Learning rate and robustness have a non-monotonic relationship: Once ACC reaches near-optimal levels, WGA continues to rise with the learning rate until an optimal point, after which training becomes unstable and both ACC and WGA drop (Figure 2). The improvement is more significant on biased datasets than on balanced ones.
WGA is more sensitive to hyperparameters than ACC: Once the learning rate enters the regime ensuring in-distribution generalization, WGA fluctuates much more with batch size/learning rate than ACC does—this indicates that robustness improvements stem from an independent mechanism of suppressing shortcuts rather than being a byproduct of overall generalization.
Implicit regularization term negatively correlates with WGA: The measured implicit regularization estimator \(\hat R\) is negatively Pearson-correlated with WGA across five datasets (Figure 4), directly confirming that "converging to a recursive-regularization-optimal minimum ⇒ more robust."

Highlights & Insights¶

Clarifies the "large learning rate is more robust" paradox: A phenomenon long treated as empirical folklore is attributed to the variance penalty of SGD's implicit regularization, with a clean strength scale of \(\epsilon/b\).
Theoretical support for the qualitative divergence between GD and SGD: Two non-asymptotic bounds in opposite directions (Thm 3.1 vs 3.2) demonstrate that shortcut suppression is unique to stochasticity, clarifying the debate over whether it is the optimizer or stochasticity that plays the role.
Actionable practical insights: Small batches combined with a well-tuned large learning rate serve as a "free" shortcut mitigation strategy, reducing the need for explicit debiasing methods (like DFR, JTT) and exhaustive hyperparameter searches.
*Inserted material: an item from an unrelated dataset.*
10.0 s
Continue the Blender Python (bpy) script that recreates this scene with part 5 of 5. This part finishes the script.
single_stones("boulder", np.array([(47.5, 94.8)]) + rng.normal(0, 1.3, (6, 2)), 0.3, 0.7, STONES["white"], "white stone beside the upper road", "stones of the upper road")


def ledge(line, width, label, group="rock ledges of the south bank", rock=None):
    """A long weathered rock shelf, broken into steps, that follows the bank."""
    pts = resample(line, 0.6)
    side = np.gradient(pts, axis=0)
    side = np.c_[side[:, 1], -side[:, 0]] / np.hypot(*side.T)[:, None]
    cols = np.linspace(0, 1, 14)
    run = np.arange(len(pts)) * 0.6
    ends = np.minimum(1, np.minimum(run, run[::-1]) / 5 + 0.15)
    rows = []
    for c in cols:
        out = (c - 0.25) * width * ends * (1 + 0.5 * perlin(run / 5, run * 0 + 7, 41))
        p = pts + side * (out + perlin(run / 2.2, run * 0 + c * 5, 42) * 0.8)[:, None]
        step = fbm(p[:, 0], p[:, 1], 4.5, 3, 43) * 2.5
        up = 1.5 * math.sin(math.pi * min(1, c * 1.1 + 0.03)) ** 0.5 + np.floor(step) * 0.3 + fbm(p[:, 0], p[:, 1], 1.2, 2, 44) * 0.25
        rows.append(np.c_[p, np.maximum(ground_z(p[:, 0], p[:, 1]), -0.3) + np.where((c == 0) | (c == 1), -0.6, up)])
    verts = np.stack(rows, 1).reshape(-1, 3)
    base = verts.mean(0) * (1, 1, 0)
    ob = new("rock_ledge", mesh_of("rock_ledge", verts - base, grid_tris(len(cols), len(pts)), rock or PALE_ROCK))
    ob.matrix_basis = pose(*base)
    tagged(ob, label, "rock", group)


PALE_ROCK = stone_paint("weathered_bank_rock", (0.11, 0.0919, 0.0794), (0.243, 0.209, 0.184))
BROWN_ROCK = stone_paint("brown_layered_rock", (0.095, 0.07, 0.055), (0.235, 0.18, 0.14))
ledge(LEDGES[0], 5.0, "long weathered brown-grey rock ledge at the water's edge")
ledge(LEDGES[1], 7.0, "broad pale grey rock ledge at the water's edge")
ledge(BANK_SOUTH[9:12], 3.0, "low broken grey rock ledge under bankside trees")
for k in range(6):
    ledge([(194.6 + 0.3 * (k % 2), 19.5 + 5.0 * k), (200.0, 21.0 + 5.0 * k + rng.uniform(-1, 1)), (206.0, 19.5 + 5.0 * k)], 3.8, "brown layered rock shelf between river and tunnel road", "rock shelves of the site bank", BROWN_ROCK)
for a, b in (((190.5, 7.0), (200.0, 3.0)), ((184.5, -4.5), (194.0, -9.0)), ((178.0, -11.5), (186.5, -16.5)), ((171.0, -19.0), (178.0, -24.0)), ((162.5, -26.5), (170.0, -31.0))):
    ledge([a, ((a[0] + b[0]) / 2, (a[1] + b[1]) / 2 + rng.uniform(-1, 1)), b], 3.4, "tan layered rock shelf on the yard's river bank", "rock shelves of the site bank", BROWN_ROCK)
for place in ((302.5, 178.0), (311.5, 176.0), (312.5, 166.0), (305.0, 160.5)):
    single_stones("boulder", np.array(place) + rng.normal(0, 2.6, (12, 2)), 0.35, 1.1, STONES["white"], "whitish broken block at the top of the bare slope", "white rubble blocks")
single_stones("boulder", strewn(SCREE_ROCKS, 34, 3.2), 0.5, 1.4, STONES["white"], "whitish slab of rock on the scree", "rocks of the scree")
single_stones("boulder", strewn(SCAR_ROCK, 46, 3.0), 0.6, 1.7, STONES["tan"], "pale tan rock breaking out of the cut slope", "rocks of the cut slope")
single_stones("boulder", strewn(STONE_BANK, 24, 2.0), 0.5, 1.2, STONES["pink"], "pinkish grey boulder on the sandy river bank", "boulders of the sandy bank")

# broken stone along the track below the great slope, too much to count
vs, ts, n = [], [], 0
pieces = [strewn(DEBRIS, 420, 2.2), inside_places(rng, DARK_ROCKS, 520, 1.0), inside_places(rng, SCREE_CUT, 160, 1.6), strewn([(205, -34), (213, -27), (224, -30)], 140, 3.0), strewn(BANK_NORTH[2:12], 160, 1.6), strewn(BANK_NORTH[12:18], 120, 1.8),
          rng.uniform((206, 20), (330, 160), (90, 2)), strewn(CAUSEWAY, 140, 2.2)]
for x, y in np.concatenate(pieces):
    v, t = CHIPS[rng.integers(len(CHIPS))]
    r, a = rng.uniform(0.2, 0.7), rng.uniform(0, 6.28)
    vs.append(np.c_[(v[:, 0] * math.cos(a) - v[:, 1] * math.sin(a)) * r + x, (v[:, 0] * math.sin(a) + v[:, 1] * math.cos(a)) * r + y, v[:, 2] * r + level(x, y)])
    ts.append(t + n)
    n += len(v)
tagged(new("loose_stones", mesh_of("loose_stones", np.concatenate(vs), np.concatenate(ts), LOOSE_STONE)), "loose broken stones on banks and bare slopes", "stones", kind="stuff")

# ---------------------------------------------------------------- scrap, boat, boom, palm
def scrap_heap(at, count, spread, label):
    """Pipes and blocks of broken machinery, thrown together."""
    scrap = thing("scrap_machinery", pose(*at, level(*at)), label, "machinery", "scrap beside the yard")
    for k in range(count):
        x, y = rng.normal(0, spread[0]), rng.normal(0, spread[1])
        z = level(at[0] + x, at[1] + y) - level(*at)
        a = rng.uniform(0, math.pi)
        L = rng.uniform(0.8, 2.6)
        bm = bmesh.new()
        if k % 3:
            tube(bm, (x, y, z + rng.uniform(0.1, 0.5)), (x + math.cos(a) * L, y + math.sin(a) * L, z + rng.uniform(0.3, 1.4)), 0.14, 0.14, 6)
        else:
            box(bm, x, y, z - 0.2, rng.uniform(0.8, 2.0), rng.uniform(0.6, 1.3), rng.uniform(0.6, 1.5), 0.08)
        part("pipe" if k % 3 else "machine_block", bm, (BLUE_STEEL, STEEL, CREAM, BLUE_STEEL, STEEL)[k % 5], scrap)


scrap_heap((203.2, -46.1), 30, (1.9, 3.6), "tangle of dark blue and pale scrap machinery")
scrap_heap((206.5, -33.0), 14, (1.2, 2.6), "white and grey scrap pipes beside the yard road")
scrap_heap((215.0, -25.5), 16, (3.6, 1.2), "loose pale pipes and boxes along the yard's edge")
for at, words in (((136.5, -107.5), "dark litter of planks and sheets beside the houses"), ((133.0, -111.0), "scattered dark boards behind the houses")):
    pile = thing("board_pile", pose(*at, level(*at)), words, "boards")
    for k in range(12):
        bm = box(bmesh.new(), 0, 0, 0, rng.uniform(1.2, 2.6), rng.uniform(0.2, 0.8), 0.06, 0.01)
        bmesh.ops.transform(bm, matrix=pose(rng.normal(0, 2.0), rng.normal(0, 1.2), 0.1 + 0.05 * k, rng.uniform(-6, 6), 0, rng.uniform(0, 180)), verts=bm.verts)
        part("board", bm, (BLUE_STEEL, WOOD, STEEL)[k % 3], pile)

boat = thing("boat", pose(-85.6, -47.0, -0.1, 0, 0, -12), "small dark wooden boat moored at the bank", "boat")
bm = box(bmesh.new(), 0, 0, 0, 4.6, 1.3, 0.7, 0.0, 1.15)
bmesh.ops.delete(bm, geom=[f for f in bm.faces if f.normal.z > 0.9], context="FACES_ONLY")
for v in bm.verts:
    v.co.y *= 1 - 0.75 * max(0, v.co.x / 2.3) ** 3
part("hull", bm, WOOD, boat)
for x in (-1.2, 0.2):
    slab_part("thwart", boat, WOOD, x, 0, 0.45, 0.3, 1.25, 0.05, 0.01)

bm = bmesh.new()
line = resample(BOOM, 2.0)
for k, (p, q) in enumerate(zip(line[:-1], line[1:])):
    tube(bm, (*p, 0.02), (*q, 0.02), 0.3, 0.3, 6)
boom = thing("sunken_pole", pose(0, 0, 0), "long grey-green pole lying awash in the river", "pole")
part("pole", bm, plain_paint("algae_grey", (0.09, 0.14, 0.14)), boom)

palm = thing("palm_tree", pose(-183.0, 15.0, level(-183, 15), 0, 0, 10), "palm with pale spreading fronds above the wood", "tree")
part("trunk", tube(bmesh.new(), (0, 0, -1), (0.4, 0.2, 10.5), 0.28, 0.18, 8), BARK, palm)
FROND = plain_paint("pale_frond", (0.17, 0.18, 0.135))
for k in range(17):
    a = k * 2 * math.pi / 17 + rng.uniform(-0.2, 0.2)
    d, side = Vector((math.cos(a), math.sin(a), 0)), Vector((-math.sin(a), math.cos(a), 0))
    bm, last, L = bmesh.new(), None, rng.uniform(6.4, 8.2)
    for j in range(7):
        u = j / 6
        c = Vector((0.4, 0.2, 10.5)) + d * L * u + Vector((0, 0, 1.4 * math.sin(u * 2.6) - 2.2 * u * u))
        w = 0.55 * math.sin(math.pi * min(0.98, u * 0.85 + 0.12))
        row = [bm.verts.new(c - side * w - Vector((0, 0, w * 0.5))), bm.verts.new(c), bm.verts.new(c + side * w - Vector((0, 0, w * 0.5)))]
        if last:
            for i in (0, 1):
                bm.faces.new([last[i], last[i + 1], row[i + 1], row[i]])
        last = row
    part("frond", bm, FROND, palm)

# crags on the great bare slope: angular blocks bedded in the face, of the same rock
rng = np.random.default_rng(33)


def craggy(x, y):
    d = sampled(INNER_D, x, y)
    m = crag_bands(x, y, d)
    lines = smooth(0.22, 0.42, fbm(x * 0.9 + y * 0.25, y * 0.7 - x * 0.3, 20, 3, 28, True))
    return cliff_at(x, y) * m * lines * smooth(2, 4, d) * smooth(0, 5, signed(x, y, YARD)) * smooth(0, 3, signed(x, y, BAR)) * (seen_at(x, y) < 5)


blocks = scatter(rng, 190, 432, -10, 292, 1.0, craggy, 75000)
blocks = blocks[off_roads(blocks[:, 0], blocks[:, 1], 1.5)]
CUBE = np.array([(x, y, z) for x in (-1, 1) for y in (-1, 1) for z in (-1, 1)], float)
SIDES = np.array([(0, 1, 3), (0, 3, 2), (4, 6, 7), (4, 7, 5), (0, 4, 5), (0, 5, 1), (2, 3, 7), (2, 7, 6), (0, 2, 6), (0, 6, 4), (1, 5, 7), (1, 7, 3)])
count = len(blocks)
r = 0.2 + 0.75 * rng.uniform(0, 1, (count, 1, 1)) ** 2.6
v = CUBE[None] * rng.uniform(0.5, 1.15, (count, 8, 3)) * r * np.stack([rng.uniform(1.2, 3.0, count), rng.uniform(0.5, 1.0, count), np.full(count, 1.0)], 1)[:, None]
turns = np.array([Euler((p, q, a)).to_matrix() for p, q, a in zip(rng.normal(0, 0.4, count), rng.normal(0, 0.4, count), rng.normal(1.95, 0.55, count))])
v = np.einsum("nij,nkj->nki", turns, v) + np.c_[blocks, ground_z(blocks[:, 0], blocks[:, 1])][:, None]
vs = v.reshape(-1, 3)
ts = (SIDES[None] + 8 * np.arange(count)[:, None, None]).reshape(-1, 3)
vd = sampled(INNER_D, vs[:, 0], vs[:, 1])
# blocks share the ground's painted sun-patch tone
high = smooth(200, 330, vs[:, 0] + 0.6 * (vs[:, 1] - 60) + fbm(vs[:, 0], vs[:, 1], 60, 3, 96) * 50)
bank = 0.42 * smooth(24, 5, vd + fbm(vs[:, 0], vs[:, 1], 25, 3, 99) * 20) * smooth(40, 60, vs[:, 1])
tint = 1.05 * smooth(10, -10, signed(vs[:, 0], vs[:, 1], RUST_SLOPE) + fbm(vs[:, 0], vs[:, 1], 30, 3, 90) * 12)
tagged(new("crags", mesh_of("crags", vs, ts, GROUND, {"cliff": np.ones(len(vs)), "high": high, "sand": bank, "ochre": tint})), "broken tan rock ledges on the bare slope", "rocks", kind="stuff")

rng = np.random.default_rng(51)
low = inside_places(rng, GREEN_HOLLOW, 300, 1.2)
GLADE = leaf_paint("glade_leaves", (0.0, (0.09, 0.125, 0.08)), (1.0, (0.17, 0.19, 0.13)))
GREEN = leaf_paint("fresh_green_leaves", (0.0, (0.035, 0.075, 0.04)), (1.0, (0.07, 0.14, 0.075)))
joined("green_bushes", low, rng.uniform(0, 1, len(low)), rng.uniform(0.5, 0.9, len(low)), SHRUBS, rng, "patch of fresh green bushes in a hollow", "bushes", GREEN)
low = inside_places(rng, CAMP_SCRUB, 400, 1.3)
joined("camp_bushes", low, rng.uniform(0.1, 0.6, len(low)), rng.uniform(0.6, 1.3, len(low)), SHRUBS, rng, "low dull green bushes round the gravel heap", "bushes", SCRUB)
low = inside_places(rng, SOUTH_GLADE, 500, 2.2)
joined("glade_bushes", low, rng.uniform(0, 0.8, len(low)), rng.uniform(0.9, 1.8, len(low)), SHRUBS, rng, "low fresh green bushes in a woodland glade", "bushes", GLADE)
Limitations & Future Work¶

Theoretical rigor is concentrated on the stylized Four-Point model + linear classifier + exponential loss; deep networks/cross-entropy only have general arguments under "mild assumptions" without equally strong non-asymptotic guarantees.
The batch size upper bound \(b\le\tilde\Theta(B/\rho(1-\rho))\) depends on knowledge of \(B\) and \(\rho\), which are difficult to measure directly in real data, requiring manual tuning in practice.
Experiments focus on the "near-optimal in-distribution generalization" regime and do not conclude on under-trained or divergent regimes; the trade-off between training time overhead and robustness gains from small batches is not systematically quantified.
Only single spurious feature scenarios are examined; whether SGD implicit regularization remains monotonically effective under multiple entangled shortcut features remains for future work.
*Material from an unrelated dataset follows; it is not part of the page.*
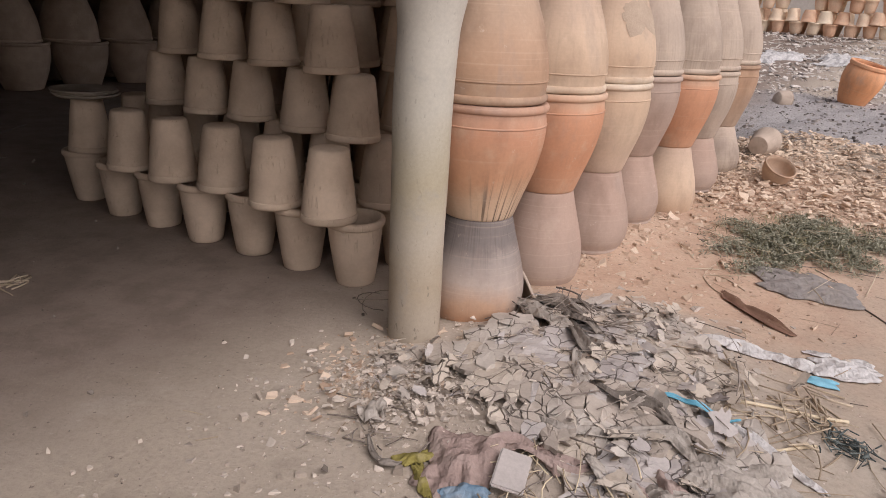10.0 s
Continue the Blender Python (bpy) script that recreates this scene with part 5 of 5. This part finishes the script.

Implicit Regularization Foundations: The GD modified loss of Barrett & Dherin (2021) and the SGD mini-batch gradient variance characterization of Smith et al. (2021) are the direct starting points for this paper, which connects them to shortcut learning.
Four-Point Model and Shortcut Theory: Puli et al. (2023), Nagarajan et al. (2021), and Xue et al. (2024) used this model to analyze data-side factors \(B, \rho\); this paper shifts the focus to optimizer hyperparameters \(b, \epsilon\).
Explicit Debiasing Methods: Methods like Kirichenko et al. (2023, DFR) and Qiu et al. (2023) require retraining or exhaustive search; this paper suggests SGD's natural regularization as a more lightweight alternative or complement.
Insight: Explicitly mapping the chain "optimizer hyperparameters → implicit regularization term → inductive bias of the solution" is a reusable paradigm for analyzing other inductive bias phenomena (e.g., grokking, flat minima generalization).

Rating¶

Novelty: ⭐⭐⭐⭐⭐ For the first time, it rigorously attributes "large LR/small batch robustness" to the variance penalty of SGD's implicit regularization and illustrates the GD/SGD divergence through two opposite non-asymptotic theorems.
Experimental Thoroughness: ⭐⭐⭐⭐ Covers CMNIST/Domino/Waterbirds/CelebA/CIFAR10 + language datasets across MLP/ResNet/BERT, directly verifying the mechanism via \(\hat R\)-WGA correlation; however, it lacks direct comparison with explicit debiasing methods like DFR/JTT.
Writing Quality: ⭐⭐⭐⭐ Theoretical derivations are clear, and visualizations (implicit regularization contours, gradient flow trajectories) are intuitive; the dependencies of constants \(\Theta(1)\) in some theorems are slightly abstract.
Value: ⭐⭐⭐⭐⭐ It deepens the theoretical understanding of SGD's inductive bias and provides a low-cost practical solution: "small batch + large LR" to mitigate shortcuts, which is meaningful for both robustness research and daily training.